Thank you for this information. Do you have a cite? Alas, it is page 37
news, while Gould's article was page 1 news.

>>> >2. Brain size has nothing whatever to do with IQ.
>>>
>>> There is no evidence to the contrary.
>
>This is mistaken. There is a robust, highly significant relationship
>between brain size and IQ within the normal range of cranial capacities.
>
>What is highly debatable is whether the relationship is causal (big brains
>'causing' high IQ scores). A lot of this type of argumentation is based on
>concepts that seem unlikely to be real, to my evolutionist brain. Like
>abundant neuronal redundancy.

I agree about abundant neuronal redundancy. But Harry Jerison's
encephalization quotient (a measure of brain size relative to body size)
and its increase from fish to man. I forget the title of his book. And has
this relationship come to an abrupt halt with homo sapiens?

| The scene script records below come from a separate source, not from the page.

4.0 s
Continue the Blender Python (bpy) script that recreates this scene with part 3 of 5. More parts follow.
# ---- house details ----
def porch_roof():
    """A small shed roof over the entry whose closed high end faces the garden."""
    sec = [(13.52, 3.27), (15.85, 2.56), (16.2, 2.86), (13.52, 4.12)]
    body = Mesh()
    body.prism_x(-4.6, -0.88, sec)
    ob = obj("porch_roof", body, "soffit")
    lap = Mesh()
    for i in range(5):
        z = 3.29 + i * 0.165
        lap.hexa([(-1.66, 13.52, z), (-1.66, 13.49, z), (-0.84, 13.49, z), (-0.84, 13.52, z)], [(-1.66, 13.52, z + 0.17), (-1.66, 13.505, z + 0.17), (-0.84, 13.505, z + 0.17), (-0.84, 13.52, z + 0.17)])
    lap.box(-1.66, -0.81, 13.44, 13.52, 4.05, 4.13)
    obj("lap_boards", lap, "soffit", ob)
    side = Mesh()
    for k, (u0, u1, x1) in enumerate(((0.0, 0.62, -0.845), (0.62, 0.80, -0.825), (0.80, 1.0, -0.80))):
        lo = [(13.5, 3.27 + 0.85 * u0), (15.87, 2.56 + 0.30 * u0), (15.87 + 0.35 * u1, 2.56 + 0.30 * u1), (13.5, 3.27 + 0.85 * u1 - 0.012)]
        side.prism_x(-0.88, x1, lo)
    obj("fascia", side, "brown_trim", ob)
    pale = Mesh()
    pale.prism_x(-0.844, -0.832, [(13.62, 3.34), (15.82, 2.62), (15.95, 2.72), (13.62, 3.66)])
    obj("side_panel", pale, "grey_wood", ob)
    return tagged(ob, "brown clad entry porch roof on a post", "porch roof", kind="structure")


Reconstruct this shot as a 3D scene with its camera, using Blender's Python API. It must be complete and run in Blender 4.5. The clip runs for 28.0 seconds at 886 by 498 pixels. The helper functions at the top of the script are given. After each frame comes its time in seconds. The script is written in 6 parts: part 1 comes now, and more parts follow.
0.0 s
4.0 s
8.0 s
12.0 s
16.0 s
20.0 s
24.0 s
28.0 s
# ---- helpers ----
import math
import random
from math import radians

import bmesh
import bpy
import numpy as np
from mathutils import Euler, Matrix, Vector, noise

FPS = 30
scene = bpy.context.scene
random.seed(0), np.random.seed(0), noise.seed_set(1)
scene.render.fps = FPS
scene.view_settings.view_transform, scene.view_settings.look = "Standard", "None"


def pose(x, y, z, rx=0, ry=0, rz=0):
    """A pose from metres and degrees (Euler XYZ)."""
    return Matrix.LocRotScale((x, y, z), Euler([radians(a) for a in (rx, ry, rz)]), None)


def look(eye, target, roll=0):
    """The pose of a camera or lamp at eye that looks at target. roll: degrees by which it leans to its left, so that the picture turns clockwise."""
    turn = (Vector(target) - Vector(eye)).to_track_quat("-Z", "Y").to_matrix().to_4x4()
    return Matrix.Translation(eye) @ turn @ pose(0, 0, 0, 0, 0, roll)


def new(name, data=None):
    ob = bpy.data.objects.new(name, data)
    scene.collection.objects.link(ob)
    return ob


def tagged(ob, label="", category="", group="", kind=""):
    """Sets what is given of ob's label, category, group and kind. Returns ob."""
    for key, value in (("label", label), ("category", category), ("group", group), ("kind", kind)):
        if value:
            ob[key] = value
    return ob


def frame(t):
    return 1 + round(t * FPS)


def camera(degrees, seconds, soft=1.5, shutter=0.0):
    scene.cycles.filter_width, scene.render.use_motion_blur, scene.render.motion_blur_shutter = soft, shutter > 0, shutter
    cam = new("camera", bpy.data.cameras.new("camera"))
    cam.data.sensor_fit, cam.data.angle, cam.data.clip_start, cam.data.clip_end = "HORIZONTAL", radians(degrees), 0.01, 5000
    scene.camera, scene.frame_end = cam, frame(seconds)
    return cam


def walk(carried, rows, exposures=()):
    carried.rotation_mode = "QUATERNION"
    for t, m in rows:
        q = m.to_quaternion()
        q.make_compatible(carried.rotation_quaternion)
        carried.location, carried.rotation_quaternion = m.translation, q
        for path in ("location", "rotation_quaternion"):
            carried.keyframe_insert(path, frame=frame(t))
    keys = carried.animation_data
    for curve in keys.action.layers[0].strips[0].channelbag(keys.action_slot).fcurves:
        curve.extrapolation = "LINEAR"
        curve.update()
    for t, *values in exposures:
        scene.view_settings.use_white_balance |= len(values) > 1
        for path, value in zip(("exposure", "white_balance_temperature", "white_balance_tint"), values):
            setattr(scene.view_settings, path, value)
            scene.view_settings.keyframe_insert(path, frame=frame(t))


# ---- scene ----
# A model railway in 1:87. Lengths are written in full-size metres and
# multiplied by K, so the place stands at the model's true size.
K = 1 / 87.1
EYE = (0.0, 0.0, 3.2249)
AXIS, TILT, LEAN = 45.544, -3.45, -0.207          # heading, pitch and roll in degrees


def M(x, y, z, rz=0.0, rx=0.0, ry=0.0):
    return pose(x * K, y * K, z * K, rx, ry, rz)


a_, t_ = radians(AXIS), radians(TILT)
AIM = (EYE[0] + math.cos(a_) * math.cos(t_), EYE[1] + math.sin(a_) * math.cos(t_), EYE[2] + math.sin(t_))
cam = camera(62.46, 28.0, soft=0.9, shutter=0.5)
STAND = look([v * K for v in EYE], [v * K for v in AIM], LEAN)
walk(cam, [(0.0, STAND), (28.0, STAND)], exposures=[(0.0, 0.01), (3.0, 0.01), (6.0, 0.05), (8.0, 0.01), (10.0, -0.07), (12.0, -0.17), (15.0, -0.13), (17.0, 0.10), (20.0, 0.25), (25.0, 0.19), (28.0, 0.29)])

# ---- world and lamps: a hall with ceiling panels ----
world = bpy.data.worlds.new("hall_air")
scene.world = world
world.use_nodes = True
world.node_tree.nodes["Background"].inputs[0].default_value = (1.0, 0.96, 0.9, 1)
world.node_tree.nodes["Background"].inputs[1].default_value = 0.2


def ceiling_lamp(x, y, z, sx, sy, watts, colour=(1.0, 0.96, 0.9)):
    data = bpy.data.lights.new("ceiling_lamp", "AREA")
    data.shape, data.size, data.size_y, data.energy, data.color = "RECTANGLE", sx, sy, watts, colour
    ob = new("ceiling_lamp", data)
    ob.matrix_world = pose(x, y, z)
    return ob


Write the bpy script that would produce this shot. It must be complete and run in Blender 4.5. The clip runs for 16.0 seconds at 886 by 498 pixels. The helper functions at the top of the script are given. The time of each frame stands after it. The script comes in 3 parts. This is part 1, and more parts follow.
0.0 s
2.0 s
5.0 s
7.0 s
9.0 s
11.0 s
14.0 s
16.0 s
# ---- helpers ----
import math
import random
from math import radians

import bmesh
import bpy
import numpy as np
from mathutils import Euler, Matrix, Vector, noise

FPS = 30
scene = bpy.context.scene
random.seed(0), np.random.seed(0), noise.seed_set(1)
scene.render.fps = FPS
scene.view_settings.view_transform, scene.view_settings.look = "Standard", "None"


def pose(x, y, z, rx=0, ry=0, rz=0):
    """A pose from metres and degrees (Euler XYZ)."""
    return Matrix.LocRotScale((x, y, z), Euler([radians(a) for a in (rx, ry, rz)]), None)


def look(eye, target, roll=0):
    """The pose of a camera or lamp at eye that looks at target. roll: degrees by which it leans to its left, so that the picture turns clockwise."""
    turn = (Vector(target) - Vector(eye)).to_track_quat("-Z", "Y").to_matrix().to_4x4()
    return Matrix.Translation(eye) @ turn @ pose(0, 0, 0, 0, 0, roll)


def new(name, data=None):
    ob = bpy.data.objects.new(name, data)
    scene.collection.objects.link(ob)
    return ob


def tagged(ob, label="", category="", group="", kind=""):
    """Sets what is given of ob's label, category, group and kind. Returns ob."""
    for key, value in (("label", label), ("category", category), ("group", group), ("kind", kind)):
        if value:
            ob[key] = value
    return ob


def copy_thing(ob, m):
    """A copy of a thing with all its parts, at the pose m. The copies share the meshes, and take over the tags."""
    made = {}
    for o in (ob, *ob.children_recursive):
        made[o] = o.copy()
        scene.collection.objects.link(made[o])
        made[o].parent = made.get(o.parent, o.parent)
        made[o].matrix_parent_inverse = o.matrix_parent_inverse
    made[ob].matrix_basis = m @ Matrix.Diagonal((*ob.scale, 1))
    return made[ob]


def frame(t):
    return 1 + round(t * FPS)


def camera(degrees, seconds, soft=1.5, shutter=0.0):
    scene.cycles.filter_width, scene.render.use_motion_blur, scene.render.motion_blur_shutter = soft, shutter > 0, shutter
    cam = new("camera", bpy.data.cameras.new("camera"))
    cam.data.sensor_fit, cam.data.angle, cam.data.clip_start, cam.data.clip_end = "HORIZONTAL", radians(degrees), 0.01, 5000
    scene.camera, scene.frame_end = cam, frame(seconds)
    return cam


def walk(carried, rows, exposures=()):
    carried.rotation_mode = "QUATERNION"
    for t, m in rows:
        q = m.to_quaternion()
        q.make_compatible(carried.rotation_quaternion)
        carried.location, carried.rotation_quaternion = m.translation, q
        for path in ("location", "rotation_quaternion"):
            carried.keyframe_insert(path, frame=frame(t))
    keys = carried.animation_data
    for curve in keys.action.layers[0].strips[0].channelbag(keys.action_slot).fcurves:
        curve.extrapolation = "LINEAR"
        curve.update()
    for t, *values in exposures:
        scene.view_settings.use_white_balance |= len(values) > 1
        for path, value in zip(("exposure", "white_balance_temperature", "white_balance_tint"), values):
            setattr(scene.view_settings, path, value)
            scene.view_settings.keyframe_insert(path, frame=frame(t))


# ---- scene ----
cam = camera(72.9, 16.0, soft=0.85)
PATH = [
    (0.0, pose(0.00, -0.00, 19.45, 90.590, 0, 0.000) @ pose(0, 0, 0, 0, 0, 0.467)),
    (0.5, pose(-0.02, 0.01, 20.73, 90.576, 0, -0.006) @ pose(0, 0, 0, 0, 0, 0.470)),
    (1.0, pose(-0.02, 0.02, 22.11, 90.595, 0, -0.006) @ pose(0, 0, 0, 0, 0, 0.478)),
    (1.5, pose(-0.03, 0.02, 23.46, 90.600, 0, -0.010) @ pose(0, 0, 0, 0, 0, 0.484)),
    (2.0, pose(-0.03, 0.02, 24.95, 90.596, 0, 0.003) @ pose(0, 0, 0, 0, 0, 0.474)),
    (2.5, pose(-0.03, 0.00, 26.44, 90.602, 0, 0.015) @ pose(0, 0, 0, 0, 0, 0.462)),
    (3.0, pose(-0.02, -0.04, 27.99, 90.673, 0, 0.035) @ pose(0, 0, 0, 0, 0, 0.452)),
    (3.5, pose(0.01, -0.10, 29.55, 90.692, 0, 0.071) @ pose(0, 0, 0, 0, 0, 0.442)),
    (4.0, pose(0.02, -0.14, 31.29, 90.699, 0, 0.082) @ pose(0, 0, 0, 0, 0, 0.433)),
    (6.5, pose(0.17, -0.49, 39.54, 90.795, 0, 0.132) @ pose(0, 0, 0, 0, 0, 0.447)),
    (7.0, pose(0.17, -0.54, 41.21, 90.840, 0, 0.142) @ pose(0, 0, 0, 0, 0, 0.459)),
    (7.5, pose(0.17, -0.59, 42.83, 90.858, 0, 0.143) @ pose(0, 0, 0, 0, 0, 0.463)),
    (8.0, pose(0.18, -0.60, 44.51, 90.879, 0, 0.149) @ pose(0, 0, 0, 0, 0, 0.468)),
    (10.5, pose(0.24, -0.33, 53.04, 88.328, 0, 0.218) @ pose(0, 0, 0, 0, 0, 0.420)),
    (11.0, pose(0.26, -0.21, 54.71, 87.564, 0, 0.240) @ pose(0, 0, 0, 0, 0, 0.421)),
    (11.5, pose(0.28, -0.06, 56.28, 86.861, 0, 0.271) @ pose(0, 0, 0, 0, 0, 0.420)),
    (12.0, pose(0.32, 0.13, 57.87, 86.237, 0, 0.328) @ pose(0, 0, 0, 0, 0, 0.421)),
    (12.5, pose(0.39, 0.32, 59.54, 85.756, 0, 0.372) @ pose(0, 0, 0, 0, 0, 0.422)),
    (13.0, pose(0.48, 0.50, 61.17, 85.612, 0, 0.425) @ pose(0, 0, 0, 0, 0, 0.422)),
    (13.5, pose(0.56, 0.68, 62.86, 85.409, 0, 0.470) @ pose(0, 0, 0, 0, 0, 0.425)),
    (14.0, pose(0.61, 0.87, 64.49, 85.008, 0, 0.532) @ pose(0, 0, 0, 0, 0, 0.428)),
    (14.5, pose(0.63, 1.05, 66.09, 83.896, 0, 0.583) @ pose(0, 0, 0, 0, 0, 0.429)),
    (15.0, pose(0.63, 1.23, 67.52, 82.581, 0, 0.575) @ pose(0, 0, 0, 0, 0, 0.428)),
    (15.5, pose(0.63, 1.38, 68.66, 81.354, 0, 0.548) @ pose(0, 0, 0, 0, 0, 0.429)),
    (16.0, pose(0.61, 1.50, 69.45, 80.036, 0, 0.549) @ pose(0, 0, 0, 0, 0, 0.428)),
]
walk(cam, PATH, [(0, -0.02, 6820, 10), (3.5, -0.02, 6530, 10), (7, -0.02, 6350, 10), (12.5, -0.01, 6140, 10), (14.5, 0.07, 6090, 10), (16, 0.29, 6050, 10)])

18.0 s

>I suspect that smaller than average brains, like atypical hemispheric
>asymmetries, are a result of developmental stress, and are only heritable
>to the extent that vulnerability to developmental stress is heritable. As
>I've pointed out before, of course, there *had* to be brain size
>heritability in the distant evolutionary past, because cranial capacity
>clearly increases in the fossil hominid line.
>
>>> >6. Superiority has no meaning.
>>>
>>> I think you have an agenda.
>
>I agree; this comment suggests that the poster is not operating in a
>scientific framework, but seeks to use scientific or pseudoscientific
>arguments to support personal ideological bias.

I was actually criticizing the type of argument people like Gould engage
in. To wit: Broca cooked his data. Even so brain size has nothing to do
with IQ. Even so IQ has nothing to do with intelligence. Even so,
intelligence is a meaningless idea. Even so, intelligence has nothing to
do with superiority or inferiority, which are meaningless ideas anyhow.